- From LexisNexis® Mealey’s™ Daily Legal News.
Creditor Statoil USA E&P on May 31 filed a brief objecting to a motion by bankrupt ATP Oil & Gas Corp. (ATP) that seeks approval of bidding procedures in its Chapter 11 proceeding, arguing that ATP has failed to post supplemental bond for more than $ 87.62 million related to deep-water drilling assets ATP is attempting to sell (In Re: ATP Oil & Gas Corporation, No. 12-36287, Chapter 11, S.D. Texas Bkcy.).
On Aug. 17, ATP filed for Chapter 11 bankruptcy in the U.S. Bankruptcy Court for the Southern District of Texas, citing an aggregate debt of $ 1.9 billion brought on by the drilling prohibition instituted in the Gulf of Mexico after the Deepwater Horizon oil spill.
Statoil argues that the Bankruptcy Court should not grant an emergency motion ATP filed seeking approval of the sale of substantially all of ATP’s assets free and clear of all liens, on grounds ATP still owes $ 87,624,275 related to an agreement between ATP and Statoil.
According to court documents, ATP’s business includes the operation of certain oil and gas leases in federal waters offshore of the State of Louisiana. The gas leases pertain to areas known as Block 941, Mississippi Canyon (MC 941) and Block 942, Mississippi Canyon (MC 942).
Moreover, MC 941 and MC 942 comprise a portion of ATP’s Telemark project. ATP acquired its interest in MC 941 and MC 942 through an asset purchase agreement (APA) with Hydro Gulf of Mexico LLC in 2006, according to court records. Statoil is the successor to Hydro.

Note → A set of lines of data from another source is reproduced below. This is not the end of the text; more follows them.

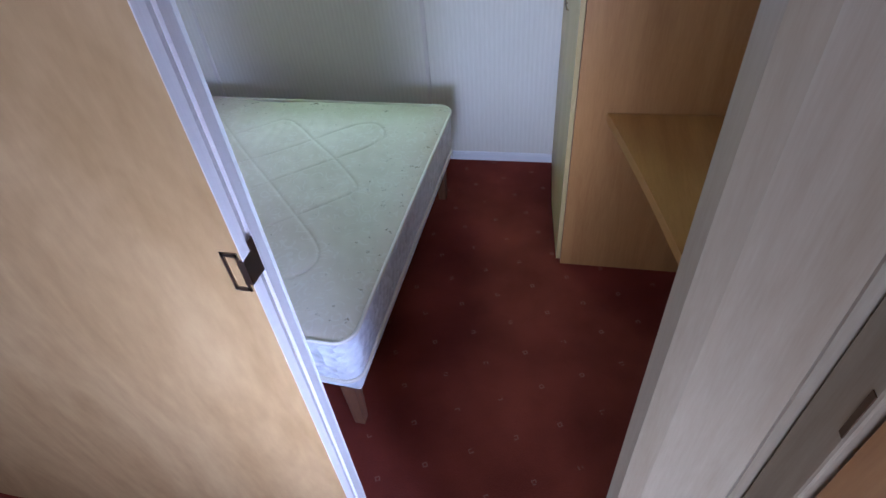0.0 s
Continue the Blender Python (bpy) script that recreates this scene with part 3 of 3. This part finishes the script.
# ---- bedside shelves, one on each side ----
def bedside(name, y0, y1, dz, label):
    root = thing(name, (0, (y0 + y1) / 2, 0.36), label, "bedside shelf", "bedside shelves")
    t = 0.015
    z0, zt = 0.365 + dz, 0.640 + dz
    for y in (y0, y1 - t):
        side = [(0.0, z0), (0.0, zt)]
        for i in range(13):
            a = radians(90 - 90 * i / 12)
            side.append((0.075 + 0.165 * math.cos(a), zt - 0.12 + 0.12 * math.sin(a)))
        for i in range(7):
            a = radians(-90 * i / 6)
            side.append((0.185 + 0.055 * math.cos(a), z0 + 0.055 + 0.055 * math.sin(a)))
        bm = bmesh.new()
        prism(bm, side, 1, y, y + t, 0.003)
        held(part("side_panel", bm, M_TABLE, None, "rounded veneered side"), root)
    bm = bmesh.new()
    c = (y0 + y1) / 2
    back = [(y0 + t, z0 + 0.02), (y1 - t, z0 + 0.02), (y1 - t, zt - 0.012)]
    for i in range(1, 12):
        a = math.pi * i / 12
        back.append((c + ((y1 - y0) / 2 - t) * math.cos(a), zt - 0.012 + 0.048 * math.sin(a)))
    back.append((y0 + t, zt - 0.012))
    prism(bm, back, 0, 0.0, 0.013, 0.002)
    held(part("back_panel", bm, M_TABLE, None, "arched back"), root)
    for z in (0.375 + dz, 0.545 + dz):
        bm = bmesh.new()
        box(bm, (0.013, y0 + t, z), (0.215, y1 - t, z + 0.014), 0.002)
        held(part("shelf", bm, M_TABLE), root)
    for y in (y0 + 0.045, y1 - 0.045):
        bm = bmesh.new()
        bmesh.ops.create_cone(bm, cap_ends=True, segments=10, radius1=0.0045, radius2=0.004, depth=0.003, matrix=pose(0.0142, y, 0.622 + dz, 0, 90, 0))
        held(part("screw_cap", bm, M_GAP, None, "dark screw hole"), root)


bedside("bedside_shelf", -0.008, 0.165, -0.013, "small red beech bedside shelf beside the partition")
bedside("bedside_shelf", 1.622, 1.806, -0.032, "small red beech bedside shelf beside the window wall")

# ---- long wall shelf over the bed ----
shelf = thing("wall_shelf", (0, 0.92, 1.58), "long beech wall shelf with three open bays, empty", "shelf")
SY0, SY1 = 0.09, 1.716


def bow(y):
    u = (y - (SY0 + SY1) / 2) / ((SY1 - SY0) / 2)
    return 0.232 + 0.10 * (1 - u * u)


def bowed(bm, x0, dx, z0, z1, n=36, y0=SY0, y1=SY1, bevel=0.002):
    front = [(bow(y0 + (y1 - y0) * i / n) + dx, y0 + (y1 - y0) * i / n) for i in range(n + 1)]
    if x0 is not None:
        pts = [(x0, y0)] + front + [(x0, y1)]
    else:
        pts = front + [(x - 0.016, y) for x, y in front[::-1]]
    prism(bm, pts, 2, z0, z1, bevel)


bm = bmesh.new()
bowed(bm, 0.0, 0.0, 1.647, 1.666)
held(part("shelf_board", bm, M_BEECH_ALONG, None, "bow-fronted shelf board"), shelf)
bm = bmesh.new()
bowed(bm, None, 0.002, 1.597, 1.6445, y0=SY0 + 0.017, y1=SY1 - 0.017)
held(part("fascia", bm, M_SHELF_EDGE, None, "pale curved front rail"), shelf)
bm = bmesh.new()
bowed(bm, None, 0.0035, 1.647, 1.666, y0=SY0 + 0.001, y1=SY1 - 0.001, bevel=0.003)
held(part("edging", bm, M_SHELF_EDGE, None, "pale rounded edging strip"), shelf)


def cheek(y, z0, z1, depth, t=0.017):
    pts = [(0.0, z0), (0.0, z1)]
    r = 0.075
    for i in range(9):
        a = radians(90 - 90 * i / 8)
        pts.append((depth - r + r * math.cos(a), z1 - r + r * math.sin(a)))
    pts.append((depth, z0))
    bm = bmesh.new()
    prism(bm, pts, 1, y, y + t, 0.004)
    return bm


for y in (SY0, SY1 - 0.017):
    held(part("end_panel", cheek(y, 1.594, 1.805, bow(y) + 0.002), M_BEECH, None, "rounded end panel"), shelf)
for y in (0.592, 1.106):
    held(part("divider", cheek(y - 0.0085, 1.666, 1.858, bow(y) - 0.008), M_SHELF_EDGE, None, "rounded divider with pale edging"), shelf)
bm = bmesh.new()
pts = [(SY1 - 0.017, 1.65)]
for i in range(41):
    y = SY1 - 0.017 - (SY1 - SY0 - 0.034) * i / 40
    u = abs((y - 0.903) / 0.80)
    pts.append((y, 1.80 + 0.14 * max(0.0, 1 - u * u) ** 0.8))
pts.append((SY0 + 0.017, 1.65))
prism(bm, pts, 0, 0.0, 0.012, 0.002)
held(part("back_panel", bm, M_BEECH_ALONG, None, "arched back panel"), shelf)
for y in (0.68, 1.045, 1.25):
    bm = bmesh.new()
    bmesh.ops.create_cone(bm, cap_ends=True, segments=10, radius1=0.006, radius2=0.005, depth=0.004, matrix=pose(0.0135, y, 1.848, 0, 90, 0))
    held(part("screw_cap", bm, M_GAP, None, "dark screw cap"), shelf)

# the shelf hangs slightly low at the window end and its ends have sagged
for child in shelf.children:
    for v in child.data.vertices:
        v.co.z += -0.022 * (v.co.y - 0.91) + 0.007 - 0.025 * ((v.co.y - 0.9) / 0.82) ** 2

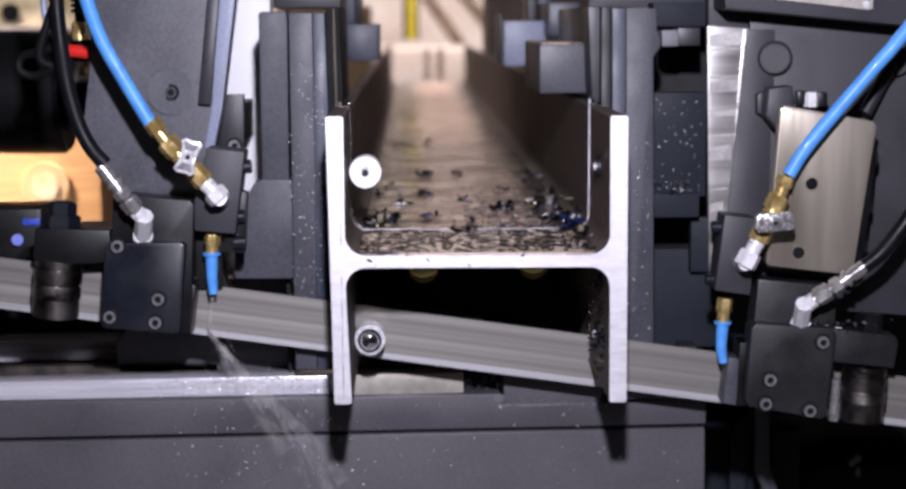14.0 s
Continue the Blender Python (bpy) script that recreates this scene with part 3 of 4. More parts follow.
part("panel_sheet", prism([(-0.3363, 1.2551), (-0.2466, 1.2545), (-0.2529, 0.9603), (-0.3442, 0.9612)], 0.50, 0.52, 0.002), white_panel, white)
part("panel_leg", box(-0.2652, -0.2537, 0, 0.9642, 0.502, 0.518, 0.001), white_panel, white)
# added black slabs: the darkness behind and under the beam as colour
shade_slabs = thing("shade_backing", (-0.2, 1.0, 0), "black slabs that stand in for deep shade behind the saw", "machine frame")
part("rear_slab", box(-0.5536, -0.1364, 0.3, 0.874, 0.9, 1.0, 0.004), black_oxide, shade_slabs)
part("under_beam_slab", box(-0.2038, 0.4479, 0.3, 0.8466, 0.8, 0.9, 0.004), black_oxide, shade_slabs)

# ---- right of the bed ----
stand_r = thing("machine_stand", (0.4258, 0.6, 0.0), "dark grey steel stand with an upright channel", "machine stand")
part("cross_plate", box(0.301, 0.4965, 0.6942, 0.7577, 0.50, 0.525, 0.002), paint, stand_r)
part("upright", prism([(0.3987, 0.6895), (0.4194, 0.6892), (0.4211, 0.5901), (0.4263, 0.5688), (0.433, 0.549), (0.433, 0.0), (0.4138, 0.0), (0.4138, 0.5493), (0.4005, 0.5781)], 0.53, 0.565, 0.002), paint, stand_r)
part("gusset", prism([(0.407, 0.6805), (0.4092, 0.3), (0.375, 0.3), (0.3739, 0.6199), (0.3803, 0.6256), (0.4072, 0.6665)], 0.57, 0.59, 0.001), slate, stand_r)
part("inner_leg", box(0.3413, 0.3961, 0, 0.6041, 0.66, 0.74, 0.003), slate, stand_r)
part("rear_leg", box(0.4534, 0.4939, 0, 0.6034, 0.66, 0.70, 0.003), slate, stand_r)
# foot bar blackened to hold the shadow of the sinking saw head
part("foot_bar", box(0.5126, 0.86, 0, 0.5278, 0.72, 0.79, 0.006), dull_black, stand_r)
part("clip", joined(rod((0.5833, 0.73, 0.5308), (0.6004, 0.73, 0.5447), 0.006, 10), rod((0.5937, 0.717, 0.5306), (0.5941, 0.717, 0.5164), 0.004, 10)), machined_grey, stand_r, "small bent metal clip")
# black sheet far behind the stand, coloured as the darkness there
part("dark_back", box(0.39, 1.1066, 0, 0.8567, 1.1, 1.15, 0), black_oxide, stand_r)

# added panel that hides the bright background; its black stands for shade
column = thing("shade_panel", (0.5918, 0.7, 0), "black panel added for the deep shade behind the saw head", "machine column")
part("shade_panel_sheet", box(0.3773, 0.971, 0.0, 1.4741, 0.8, 0.95, 0.003), black_oxide, column)

bracket = thing("jaw_bracket", (-0.2844, 0.32, 1.0335), "dark grey bracket with a socket screw beside the vice jaw", "bracket")
part("bracket_plate", prism([(-0.2938, 1.1106), (-0.2682, 1.1104), (-0.2686, 1.0382), (-0.2998, 1.0385)], 0.31, 0.33, 0.0015), paint_dark, bracket)
part("bracket_web", box(-0.2927, -0.2746, 1.0494, 1.097, 0.33, 0.50, 0.001), paint_dark, bracket)
socket_bolt(bracket, (-0.2801, 0.31, 1.0494), 0.0077, 0.005)


def level(*things):
    """The bed stands half a degree off true against the saw frame."""
    turn = Matrix.Translation((0, 0, BED_TOP)) @ pose(0, 0, 0, 0, -0.42, 0) @ Matrix.Translation((0, 0, -BED_TOP))
    for ob in things:
        ob.matrix_basis = turn @ ob.matrix_basis


level(bed, slide, back_rail, rear, carriage, low_jaw, tee)

bins = thing("storage_shelf", (-1.0227, 2.6, 0), "olive brown storage shelf in the dim distance", "shelf")
part("shelf_body", box(-1.2428, -0.8683, 0, 1.3748, 2.4, 2.8, 0.006), olive, bins)
part("shelf_board", box(-1.239, -0.8658, 1.1752, 1.1916, 2.37, 2.4, 0.002), beige, bins)
part("stored_roll", rod((-1.0221, 2.385, 1.2216), (-1.0256, 2.4, 1.2216), 0.0227, 20), dull_black, bins, "dark end of a stored roll")

# ---- the saw head: everything here sinks with the blade ----
MOVING = []
TILT = 8.3
BLADE_MID = (-0.0314, 0.2036, 0.9362)


def head(ob):
    MOVING.append(ob)
    return ob


band_saw = head(thing("band_saw", BLADE_MID, "grey band saw head with tilted steel blade and arm plates", "band saw"))


def on_blade(name, bm, mat, parent, label):
    """A piece of the band, built along the blade's own axis."""
    bm.transform(Matrix.Translation(BLADE_MID))
    return part(name, bm, mat, parent, label)


blade = on_blade("blade", box(-0.62, 0.66, -0.0215, 0.0295, -0.0007, 0.0007, 0), blade_steel, band_saw, "grey steel saw band with fine streaks")
blade.matrix_basis = pose(0, 0, 0, 0, TILT, 0)
on_blade("toothed_edge", box(-0.62, 0.66, -0.0295, -0.0216, -0.0009, 0.0009, 0), tooth_steel, blade, "bright blurred row of saw teeth")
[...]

ATP’s interest in MC 941 and 942 is in the nature of operating rights, Statoil says. ATP acquired 100 percent of the operating rights above 18,000 feet, and Statoil retained no economic interest in the shallow depths. Statoil remains a record title owner with respect to the properties in question, it contends.
Statoil maintains that pursuant to 30 Code of Federal Regulations Section 556.52, et seq., lessees of outer continental shelf oil and gas leases must provide bonds to guarantee compliance with all obligations of the lease.
Before filing for bankruptcy, ATP was exempt from the requirement that it provide supplemental bonding, Statoil says; however, that changed when the U.S. Bureau of Ocean Energy Management (BOEM) notified ATP in 2012 that it no longer was exempt from the bonding waiver.
Statoil objects to ATP’s sale motion unless certain conditions are met.
Statoil says ATP must cure its default under the APA by immediately posting the supplemental bonds demanded by BOEM with respect to Telemark. Moreover, Statoil says that ATP, and any purchaser of its interest in Telemark, must maintain the supplemental bonds demanded by BOEM at all times until such time as BOEM has determined that there is not any need for supplemental bonding with respect to Telemark.
Furthermore, ATP and the lenders providing post-petition financing must post bonds in an amount sufficient for BOEM to release the bonds posted by Statoil and immediately reimburse Statoil for all costs incurred in posting the bonds demanded by BOEM, Statoil says.
Statoil argues as well that the sale of the Telemark properties must be made subject to the APA and the buyer of Telemark must be made personally liable for all obligations imposed by the APA.
Statoil is represented by Michael D. Rubenstein of Liskow & Lewis in Houston. ATP is represented by Charles S. Kelley of Mayer Brown in Houston, Howard S. Beltzer and Frederick D. Hyman of the firm’s office in New York and Stuart M. Rozen and Sean T. Scott of the firm’s office in Chicago.